Zug, Flug oder nur noch Videokonferenz?

Zug, Flug oder nur noch Videokonferenz?  

>> von Ulla Rasmussen, VCÖ-Verkehrspolitik 

Nur noch fünf Prozent der Zugreisen in Europa sind laut CER, europäischer Dachverband der Bahnunternehmen, international. Große europäische Player wie DB oder SNCF ziehen sich etwa aus dem Nachtreisezuggeschäft zurück. Die ÖBB wittern hier eine Chance und erweitern das Angebot an Nachtreisezügen. Nach der Ratifikation des Pariser Klimaabkommens erscheint dies umso vernünftiger, als die meist recht kurzen Flüge zwischen den europäischen Großstädten nicht verantwortbar sind angesichts der notwendigen Dekarbonisierung des Verkehrs bis zum Jahr 2050.

Die derzeitigen emissionsfreien Alternativen zu Flugbenzin, nämlich Agrokraftstoffe, sind nicht in so großen Mengen zu haben, ohne dass die negativen Auswirkungen auf Land und Leute ausufern.

Der Flugverkehr profitiert immens davon, eine internationale und damit per se gesetzlich schwer regulierbare Materie zu sein. Er genießt weitgehende Steuervorteile und ist vom internationalen Emissionshandel ausgenommen – und das bei anhaltender Zunahme seiner Treibhausgas-Emissionen.
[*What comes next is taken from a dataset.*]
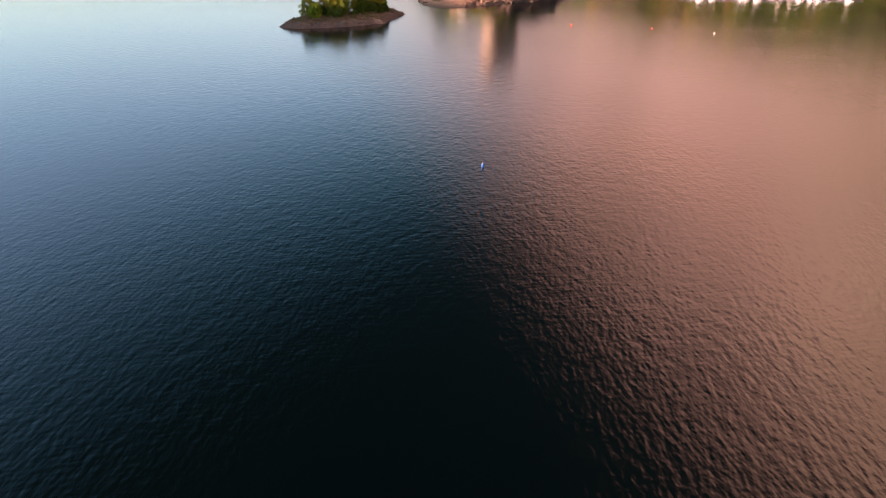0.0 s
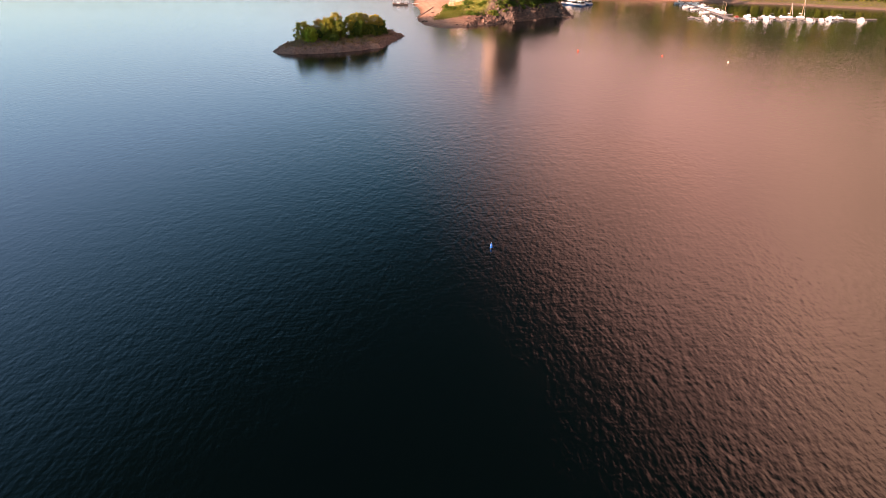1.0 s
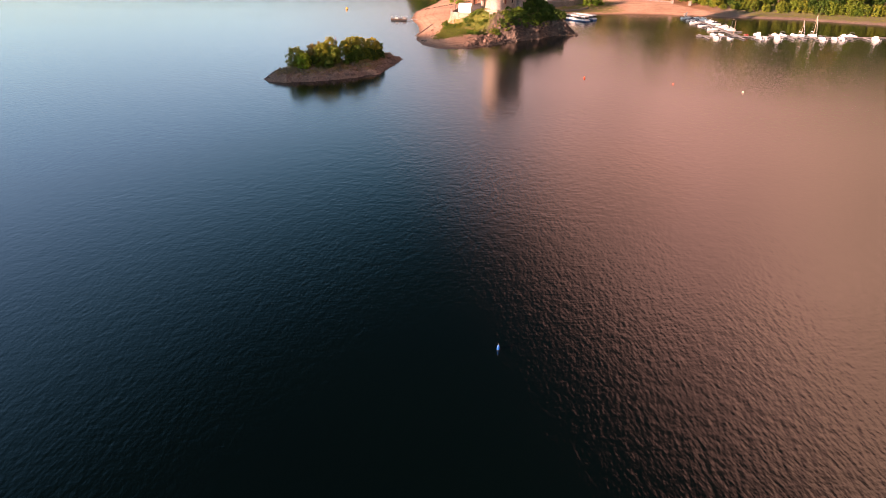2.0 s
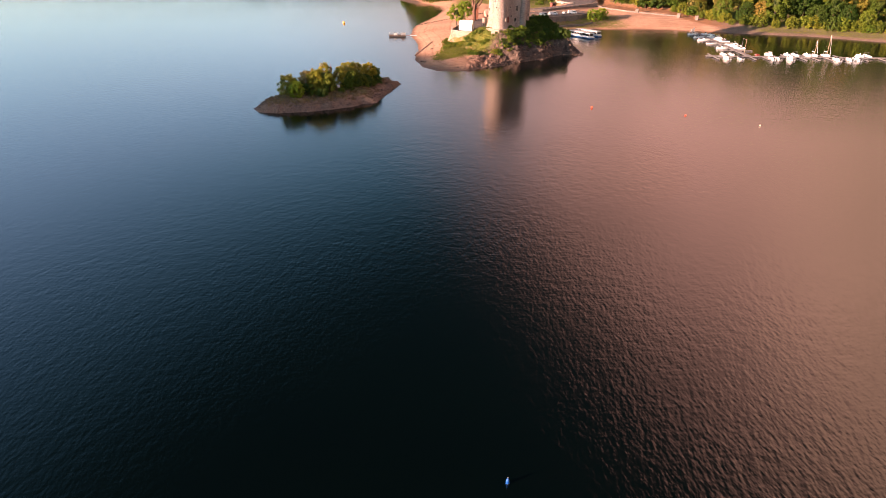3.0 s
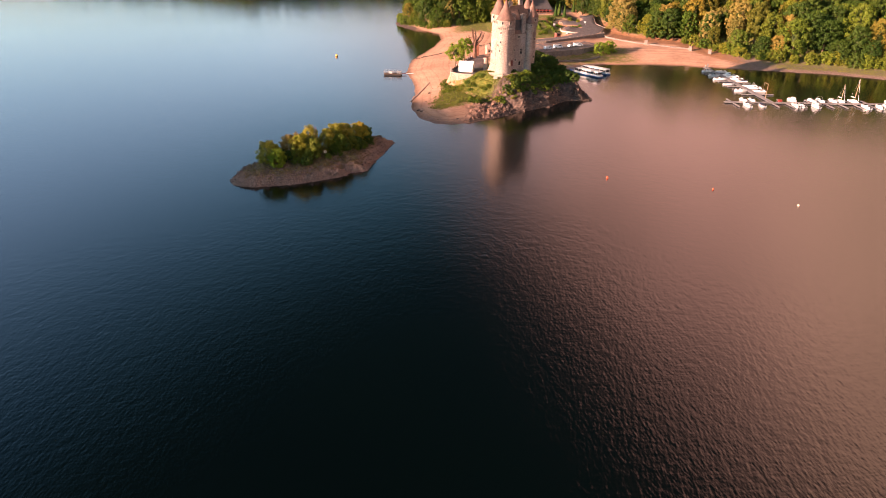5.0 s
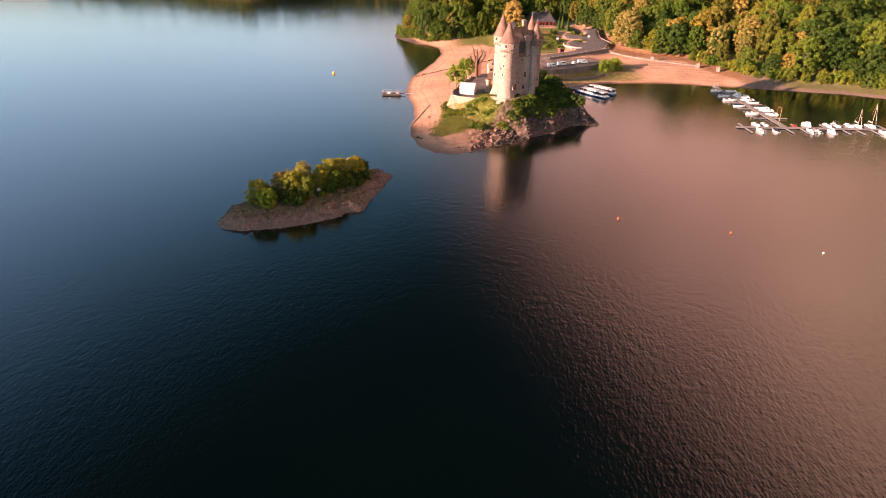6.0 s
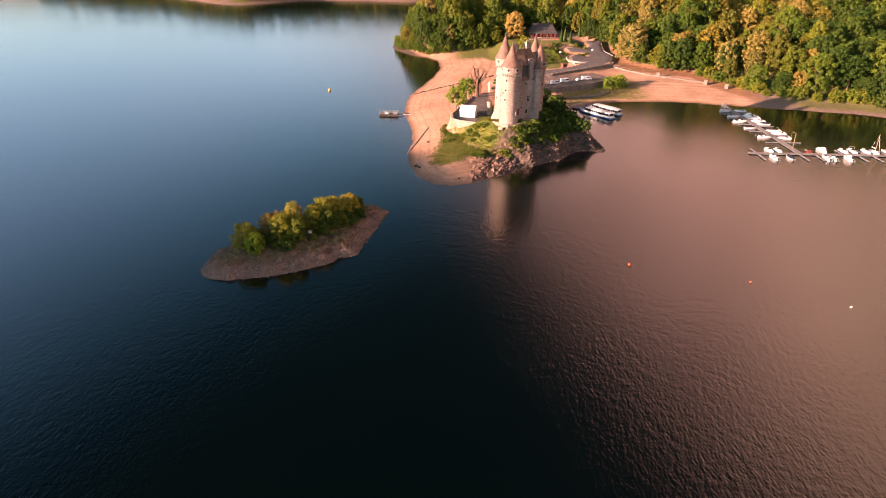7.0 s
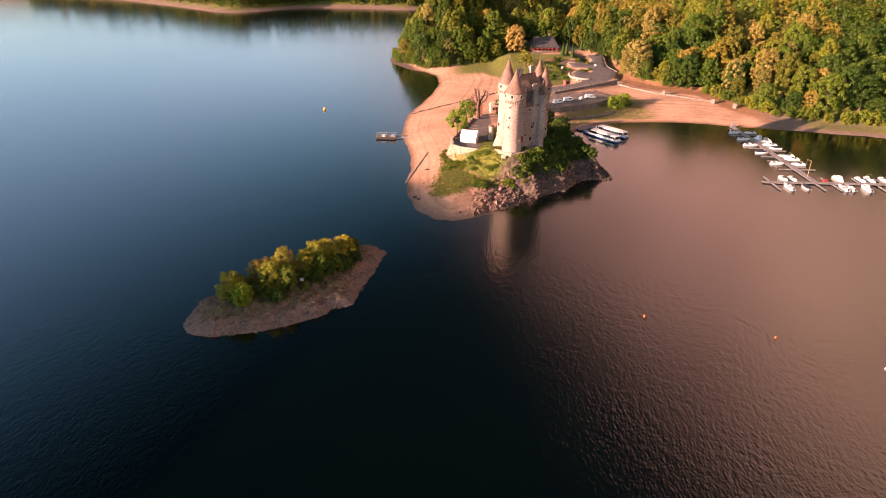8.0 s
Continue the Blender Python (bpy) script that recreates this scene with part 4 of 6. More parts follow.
for k in range(1, 9):
    copy_thing(bollard, pose(3.2 + k * 1.05, 366 + k * 3.3, 7.2))

gatehouse = thing("gatehouse", pose(20.4, 406.4, 6.4, 0, 0, 12), "small stone gatehouse with a pale pink tiled roof", "gatehouse")
part("wall", prism(bmesh.new(), [(-2.0, -1.5), (2.0, -1.5), (2.0, 1.5), (-2.0, 1.5)], -0.6, 2.6), PLASTER, gatehouse)
bm = bmesh.new()
v = [bm.verts.new(p) for p in ((-2.4, -2.0, 2.5), (2.4, -2.0, 2.5), (2.4, 2.0, 2.5), (-2.4, 2.0, 2.5), (-2.0, 0.3, 4.5), (2.0, 0.3, 4.5))]
for f in ((0, 1, 5, 4), (1, 2, 5), (2, 3, 4, 5), (3, 0, 4), (3, 2, 1, 0)):
    bm.faces.new([v[k] for k in f])
part("roof", bm, PINKTILE, gatehouse)
part("door", box(bmesh.new(), 0.2, 1.1, -1.56, -1.5, 0.0, 2.0), RED, gatehouse, "red door")
part("window", box(bmesh.new(), -1.3, -0.5, -1.56, -1.5, 1.0, 1.9), VOID, gatehouse)
pier = thing("brick_pier", pose(13.6, 395.0, 6.9), "tall weathered red-brown brick pier beside the castle path", "pier")
part("shaft", prism(bmesh.new(), [(-0.7, -0.6), (0.7, -0.6), (0.7, 0.6), (-0.7, 0.6)], -0.5, 5.6), BRICKRED, pier)
part("cap", box(bmesh.new(), -0.8, 0.8, -0.7, 0.7, 5.6, 5.85, 0.04), BRICKRED, pier)

slope_sign = thing("notice_board", pose(17.9, 327.0, gz(17.9, 327.0), 0, 0, -10), "pale notice board on the shrubby slope below the castle", "sign")
part("board", box(bmesh.new(), -0.75, 0.75, -0.06, 0.0, 1.5, 2.7, 0.02), PATHSTONE, slope_sign)
for x in (-0.6, 0.6):
    part("post", box(bmesh.new(), x - 0.06, x + 0.06, 0.0, 0.1, -0.5, 2.6), WOOD, slope_sign)


# ---- vehicles ----
def loft(bm, sections):
    """Skins a row of equal-length closed sections; caps both ends."""
    rows = [[bm.verts.new(p) for p in s] for s in sections]
    n = len(rows[0])
    for a, b in zip(rows, rows[1:]):
        for k in range(n):
            bm.faces.new((a[k], a[(k + 1) % n], b[(k + 1) % n], b[k]))
    bm.faces.new(rows[0])
    bm.faces.new(rows[-1][::-1])
    return bm


def vehicle(name, m, label, van=False, length=4.4, group=""):
    v = thing(name, m, label, "van" if van else "car", group)
    h, w = (1.85 if length < 6 else 2.8, 2.0) if van else (1.45, 1.78)
    prof = [(-0.5, 0.55, 0.95), (-0.47, 0.95, h * 0.96), (0.2, 1.0, h), (0.33, 0.98, h * 0.94), (0.42, 0.95, h * 0.56), (0.5, 0.85, 0.75)] if van else \
           [(-0.5, 0.88, 0.85), (-0.44, 0.93, 1.0), (-0.26, 0.86, h * 0.98), (0.08, 0.86, h), (0.26, 0.92, 0.98), (0.44, 0.95, 0.86), (0.5, 0.85, 0.6)]
    secs = []
    for t, k, top in prof:
        x, hw = t * length, w / 2 * k
        secs.append([(x, -hw, 0.28), (x, -hw, 0.7), (x, -hw * (0.97 if top > 1.1 else 1), min(0.95, top)), (x, -hw * 0.82, top), (x, hw * 0.82, top), (x, hw * (0.97 if top > 1.1 else 1), min(0.95, top)), (x, hw, 0.7), (x, hw, 0.28)])
    part("body", loft(bmesh.new(), secs), CARWHITE, v, smooth=False)
    bm = bmesh.new()
    x0, x1 = ((0.30, 0.44) if van else (0.09, 0.27))
    za, zb = ((h * 0.93, h * 0.58) if van else (h * 0.97, 1.02))
    q = [bm.verts.new(p) for p in ((x0 * length + 0.05, -w * 0.36, za), (x0 * length + 0.05, w * 0.36, za), (x1 * length + 0.06, w * 0.4, zb), (x1 * length + 0.06, -w * 0.4, zb),
                                   (x0 * length - 0.1, -w * 0.36, za - 0.1), (x0 * length - 0.1, w * 0.36, za - 0.1), (x1 * length - 0.1, w * 0.4, zb - 0.12), (x1 * length - 0.1, -w * 0.4, zb - 0.12))]
    for f in ((0, 1, 2, 3), (7, 6, 5, 4), (0, 4, 5, 1), (2, 6, 7, 3), (1, 5, 6, 2), (3, 7, 4, 0)):
        bm.faces.new([q[k] for k in f])
    part("windscreen", bm, VOID, v)
    for s in (-1, 1):
        part("side_window", box(bmesh.new(), -length * (0.05 if van else 0.22), length * (0.3 if van else 0.1), s * w * 0.455 - 0.03, s * w * 0.455 + 0.03, 0.98, h - 0.2 if not van else h * 0.85), VOID, v)
        for x in (-0.3, 0.31):
            bm = bmesh.new()
            rod(bm, (x * length, s * w * 0.38, 0.32), (x * length, s * w * 0.5, 0.32), 0.32, n=14)
            wheel = part("wheel", bm, TYRE, v)
            part("rim", rod(bmesh.new(), (x * length, s * w * 0.49, 0.32), (x * length, s * w * 0.506, 0.32), 0.2, n=10), STEEL, wheel)
    return v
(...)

Der Flugverkehr ist in der EU der am stärksten wachsende Verkehrssektor – seit dem Jahr 1990 haben sich seine Treibhausgas-Emissionen auf mehr als 150 Millionen Tonnen pro Jahr fast verdoppelt. Er profitiert auch davon, weniger von historisch gewachsenen Regulationen und Infrastrukturen abhängig zu sein, wie etwa der Bahnverkehr. Bei der Bahn gibt es beispielsweise keine einzige Lokomotive, die alle technischen Merkmale aufweist, um überall in Europa fahren zu dürfen. Zusätzlich haben im Flugverkehr neue informationstechnologische Lösungen zu einer Nutzerfreundlichkeit geführt, von denen bei der Bahn nur geträumt wird.  
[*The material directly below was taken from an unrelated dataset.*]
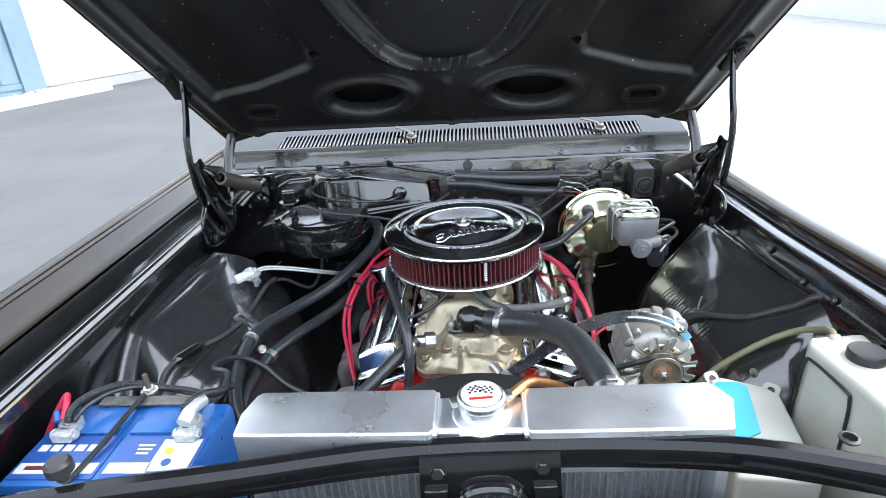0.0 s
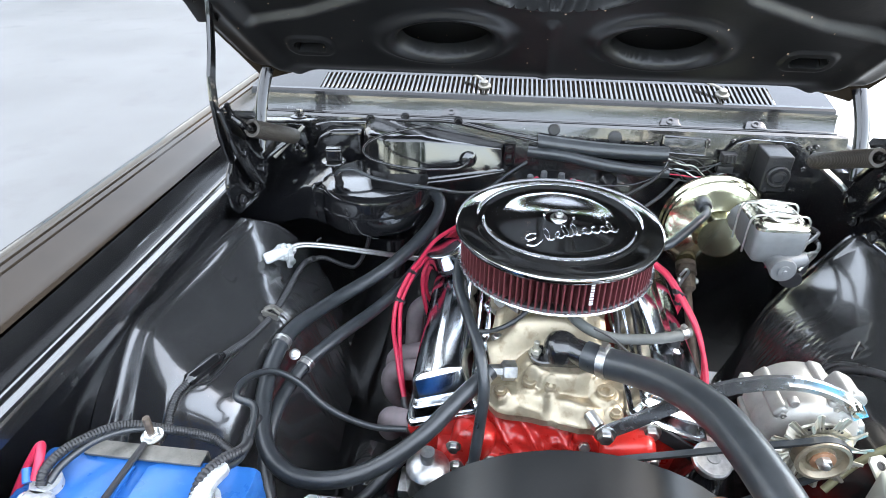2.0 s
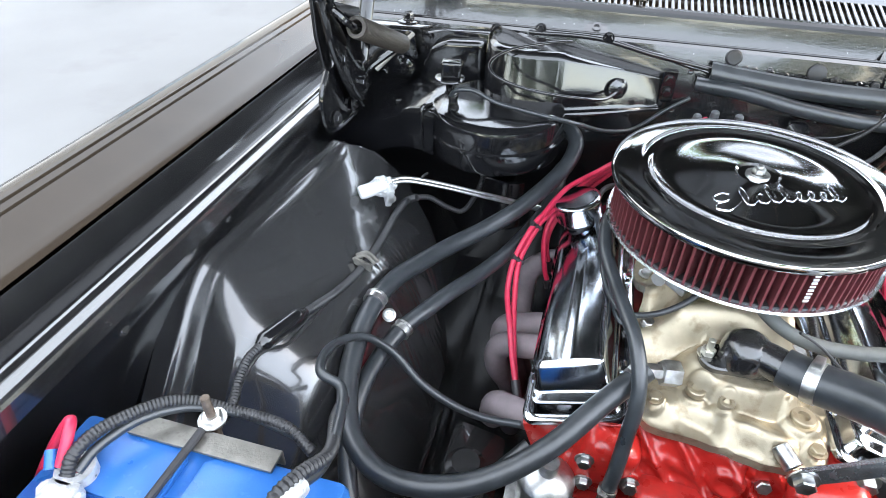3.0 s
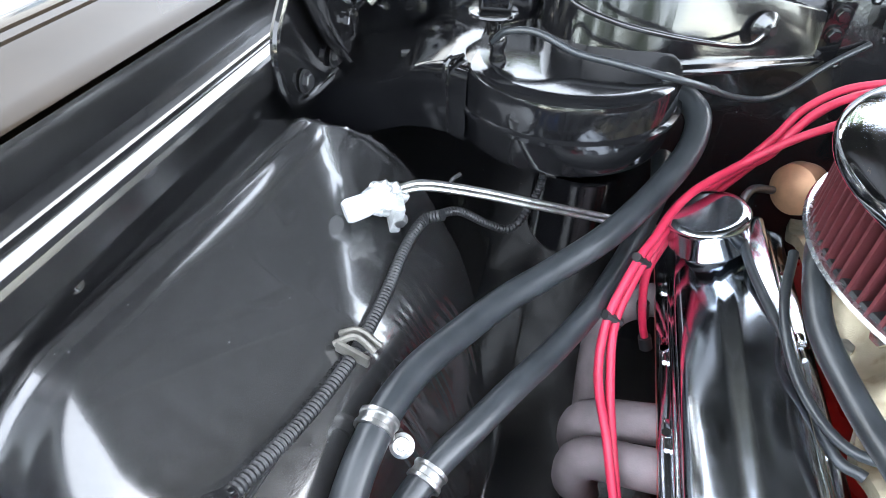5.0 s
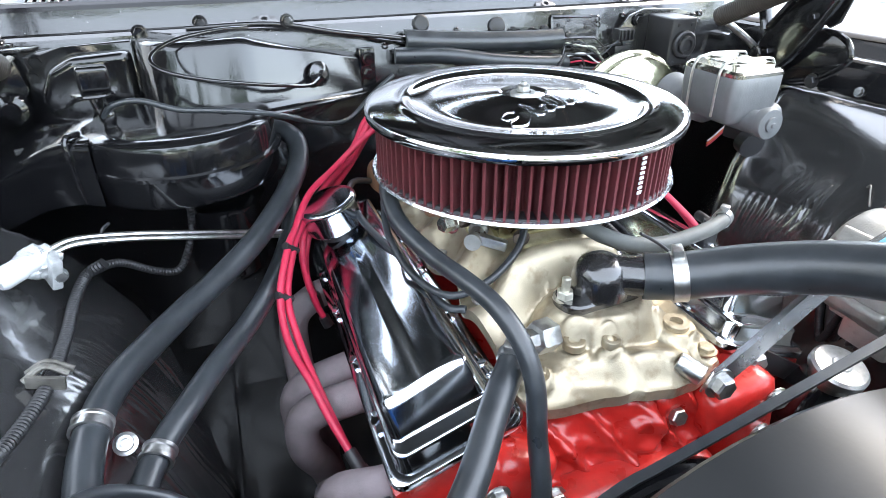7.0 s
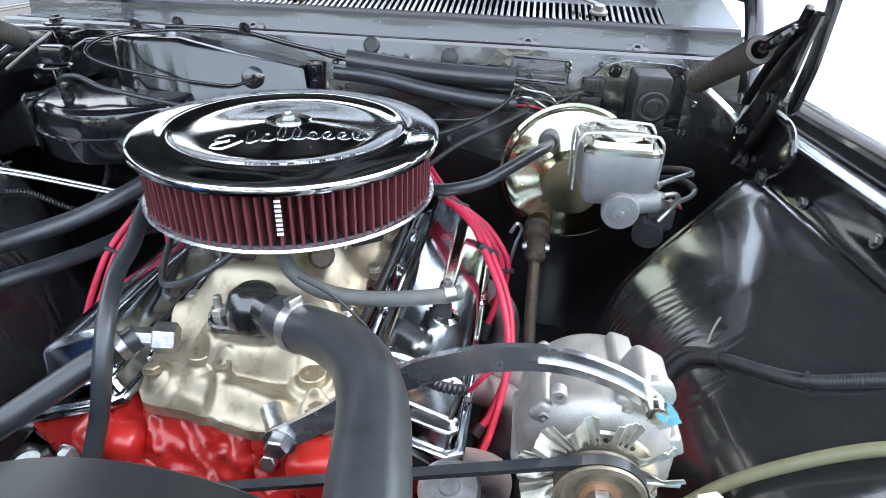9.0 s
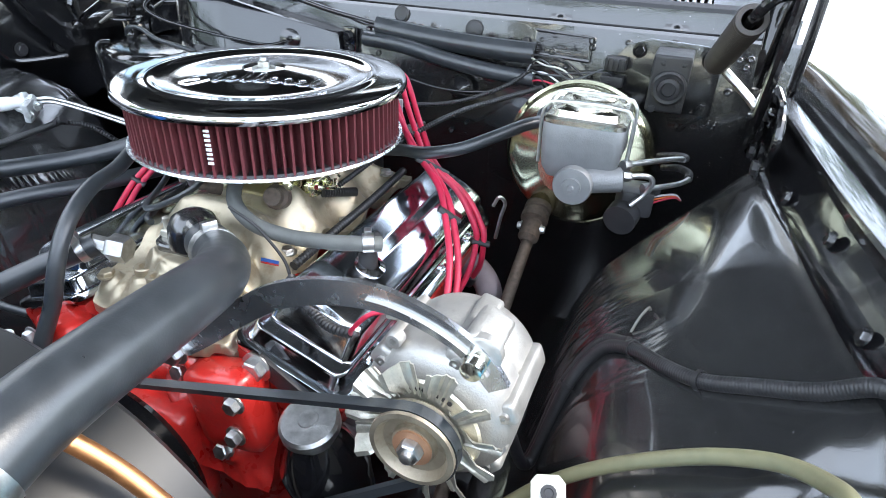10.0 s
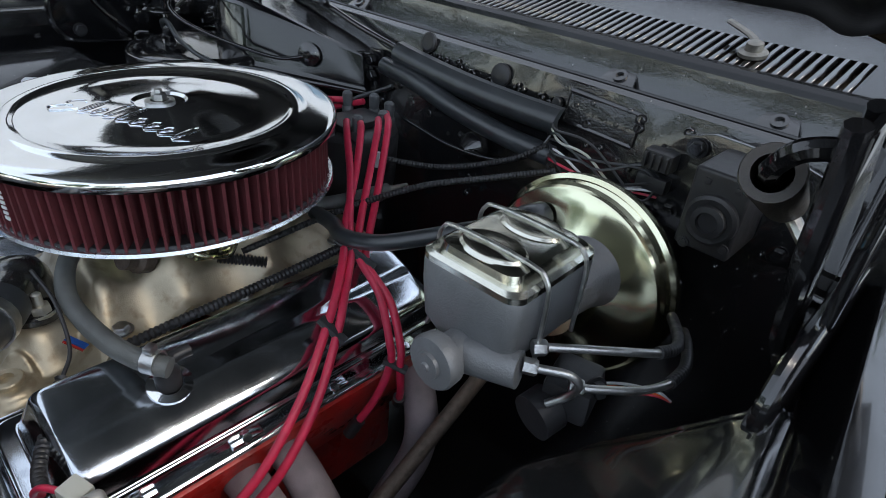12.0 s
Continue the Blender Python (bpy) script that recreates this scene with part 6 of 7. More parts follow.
cable("thin_vacuum_line", [(-0.125, 1.30, 0.84), (-0.135, 1.245, 0.822), (-0.125, 1.19, 0.80), (-0.10, 1.14, 0.797), (-0.06, 1.13, 0.812), (-0.02, 1.145, 0.835), (-0.002, 1.165, 0.858)], 0.0042, RUBBER, "thin black line beside the valve cover", "hose")
cable("advance_line", [(-0.105, 1.46, 0.80), (-0.135, 1.43, 0.815), (-0.15, 1.39, 0.812), (-0.145, 1.33, 0.80), (-0.125, 1.25, 0.79), (-0.105, 1.15, 0.782), (-0.085, 1.13, 0.782)], 0.0045, RUBBER, "thin vacuum line to the advance can", "hose")
cable("throttle_cable", [(0.11, 1.28, 0.815), (0.15, 1.38, 0.85), (0.21, 1.45, 0.885), (0.26, 1.50, 0.90), (0.31, 1.57, 0.91)], 0.0042, PLASTIC, "black throttle cable to the firewall", "cable", ribs=0.001, pitch=0.004)
cable("thin_wire", [(0.09, 1.09, 0.86), (0.12, 1.095, 0.84), (0.155, 1.09, 0.812), (0.175, 1.075, 0.80)], 0.0018, PLASTIC, "thin sender wire from the thermostat bolt", "wire")
cable("conduit", [(0.175, 1.075, 0.80), (0.205, 1.055, 0.79), (0.245, 1.035, 0.787), (0.275, 1.03, 0.79)], 0.006, PLASTIC, "black corrugated sleeve over the valve cover", "conduit", ribs=0.0015, pitch=0.005)
cable("conduit", [(0.145, 1.12, 0.782), (0.150, 1.20, 0.79), (0.152, 1.30, 0.795), (0.15, 1.40, 0.80)], 0.006, PLASTIC, "black corrugated sleeve along the valve cover", "conduit", ribs=0.0015, pitch=0.005)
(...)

Die Bahn sitzt klimapolitisch zwar am längeren Ast, die Politik muss allerdings die Spielregeln dringend anpassen und etwa das Verbot von Flugtreibstoffsteuern aufheben. Die Bahngesellschaften selbst müssen sich so weit öffnen und miteinander kooperieren, dass die Bahnreise von der Ankunft über die Buchung auch bei Grenzüberschreitung so einfach wird wie derzeit eine Flug-reise. Ansonsten bleiben uns zur Dekarbonisierung des Verkehrs nur Telekonferenzen.